What is being asked:
Extract each line containing the string "category".

Available data:
»»

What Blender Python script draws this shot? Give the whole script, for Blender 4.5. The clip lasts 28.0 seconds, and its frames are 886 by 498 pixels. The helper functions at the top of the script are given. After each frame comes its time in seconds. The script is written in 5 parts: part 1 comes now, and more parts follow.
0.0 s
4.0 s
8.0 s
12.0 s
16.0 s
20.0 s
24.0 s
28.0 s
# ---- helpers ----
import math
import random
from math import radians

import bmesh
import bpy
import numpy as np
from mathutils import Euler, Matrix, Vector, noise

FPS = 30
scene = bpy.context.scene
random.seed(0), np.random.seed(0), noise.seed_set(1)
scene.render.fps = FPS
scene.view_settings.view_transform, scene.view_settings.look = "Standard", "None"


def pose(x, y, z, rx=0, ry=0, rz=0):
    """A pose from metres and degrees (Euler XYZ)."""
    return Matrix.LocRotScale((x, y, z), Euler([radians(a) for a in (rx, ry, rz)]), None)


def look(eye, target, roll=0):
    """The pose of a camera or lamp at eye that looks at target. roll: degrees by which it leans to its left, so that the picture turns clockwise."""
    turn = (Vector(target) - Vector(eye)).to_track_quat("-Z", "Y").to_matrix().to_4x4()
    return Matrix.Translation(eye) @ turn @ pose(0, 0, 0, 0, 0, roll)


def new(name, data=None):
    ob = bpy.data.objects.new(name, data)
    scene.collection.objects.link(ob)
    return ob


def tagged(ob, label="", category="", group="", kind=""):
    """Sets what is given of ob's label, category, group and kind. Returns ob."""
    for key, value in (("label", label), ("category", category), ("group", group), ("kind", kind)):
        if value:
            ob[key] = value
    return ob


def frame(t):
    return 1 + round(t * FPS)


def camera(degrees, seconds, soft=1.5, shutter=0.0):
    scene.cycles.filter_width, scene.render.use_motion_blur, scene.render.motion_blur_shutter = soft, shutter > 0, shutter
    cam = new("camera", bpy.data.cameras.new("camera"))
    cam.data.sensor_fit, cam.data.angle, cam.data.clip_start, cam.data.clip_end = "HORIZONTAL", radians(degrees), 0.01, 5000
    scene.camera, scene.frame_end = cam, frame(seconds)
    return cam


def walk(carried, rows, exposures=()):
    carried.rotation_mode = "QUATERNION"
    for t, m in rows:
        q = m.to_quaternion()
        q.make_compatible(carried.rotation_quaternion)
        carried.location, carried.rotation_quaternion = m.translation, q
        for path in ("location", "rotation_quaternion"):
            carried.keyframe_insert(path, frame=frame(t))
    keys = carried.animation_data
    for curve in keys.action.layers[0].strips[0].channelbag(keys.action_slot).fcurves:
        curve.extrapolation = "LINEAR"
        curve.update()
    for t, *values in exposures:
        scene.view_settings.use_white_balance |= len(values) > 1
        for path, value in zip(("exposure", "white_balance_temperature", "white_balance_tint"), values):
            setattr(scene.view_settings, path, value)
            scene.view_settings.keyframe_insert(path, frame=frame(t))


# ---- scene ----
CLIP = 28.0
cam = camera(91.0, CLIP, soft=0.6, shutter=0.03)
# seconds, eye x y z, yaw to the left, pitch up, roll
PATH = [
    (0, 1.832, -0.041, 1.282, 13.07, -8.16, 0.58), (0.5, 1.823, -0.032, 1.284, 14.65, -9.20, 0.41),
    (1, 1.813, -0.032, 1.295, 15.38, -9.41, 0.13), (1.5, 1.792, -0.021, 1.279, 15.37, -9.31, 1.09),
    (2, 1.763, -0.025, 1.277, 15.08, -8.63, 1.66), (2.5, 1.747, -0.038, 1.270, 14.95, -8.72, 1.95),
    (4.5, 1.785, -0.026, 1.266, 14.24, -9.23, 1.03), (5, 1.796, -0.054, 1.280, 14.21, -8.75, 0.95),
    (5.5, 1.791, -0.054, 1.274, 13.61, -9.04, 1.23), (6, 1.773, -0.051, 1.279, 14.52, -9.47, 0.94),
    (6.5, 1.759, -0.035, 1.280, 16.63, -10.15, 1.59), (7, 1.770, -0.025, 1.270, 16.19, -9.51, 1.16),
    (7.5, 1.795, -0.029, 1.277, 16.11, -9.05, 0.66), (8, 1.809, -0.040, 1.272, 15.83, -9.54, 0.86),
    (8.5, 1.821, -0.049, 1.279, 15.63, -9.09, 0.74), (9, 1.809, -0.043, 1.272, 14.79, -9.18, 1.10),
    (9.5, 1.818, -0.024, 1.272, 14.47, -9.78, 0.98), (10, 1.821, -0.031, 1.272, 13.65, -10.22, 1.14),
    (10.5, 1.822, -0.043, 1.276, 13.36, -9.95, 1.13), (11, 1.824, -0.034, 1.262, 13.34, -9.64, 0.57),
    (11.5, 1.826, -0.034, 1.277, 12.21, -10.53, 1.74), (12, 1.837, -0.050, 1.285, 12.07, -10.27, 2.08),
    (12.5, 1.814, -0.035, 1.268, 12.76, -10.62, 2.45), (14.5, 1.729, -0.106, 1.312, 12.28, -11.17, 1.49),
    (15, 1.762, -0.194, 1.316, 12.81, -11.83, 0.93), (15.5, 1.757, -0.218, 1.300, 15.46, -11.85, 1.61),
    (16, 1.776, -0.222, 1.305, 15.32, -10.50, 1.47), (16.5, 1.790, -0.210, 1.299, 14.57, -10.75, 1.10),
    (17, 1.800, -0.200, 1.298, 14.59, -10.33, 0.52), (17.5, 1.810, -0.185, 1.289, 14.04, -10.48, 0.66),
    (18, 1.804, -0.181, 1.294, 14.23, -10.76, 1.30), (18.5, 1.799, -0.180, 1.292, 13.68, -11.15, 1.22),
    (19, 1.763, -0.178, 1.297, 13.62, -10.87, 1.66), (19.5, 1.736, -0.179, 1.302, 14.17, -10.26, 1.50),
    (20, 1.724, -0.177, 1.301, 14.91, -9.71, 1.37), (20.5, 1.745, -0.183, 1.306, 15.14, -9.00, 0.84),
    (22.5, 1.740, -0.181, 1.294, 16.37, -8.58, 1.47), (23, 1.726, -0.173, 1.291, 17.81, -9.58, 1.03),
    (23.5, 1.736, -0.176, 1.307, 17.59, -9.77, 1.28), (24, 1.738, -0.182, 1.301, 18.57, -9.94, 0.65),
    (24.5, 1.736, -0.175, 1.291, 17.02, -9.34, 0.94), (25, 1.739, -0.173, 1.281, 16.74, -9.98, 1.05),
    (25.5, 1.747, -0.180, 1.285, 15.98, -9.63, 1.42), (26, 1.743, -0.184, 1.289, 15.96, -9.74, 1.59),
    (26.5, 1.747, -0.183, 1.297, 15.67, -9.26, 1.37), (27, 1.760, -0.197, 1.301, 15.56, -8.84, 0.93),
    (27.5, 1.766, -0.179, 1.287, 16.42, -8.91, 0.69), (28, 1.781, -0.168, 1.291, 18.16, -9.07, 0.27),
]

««

Complete output:
def tagged(ob, label="", category="", group="", kind=""):
    """Sets what is given of ob's label, category, group and kind. Returns ob."""
    for key, value in (("label", label), ("category", category), ("group", group), ("kind", kind)):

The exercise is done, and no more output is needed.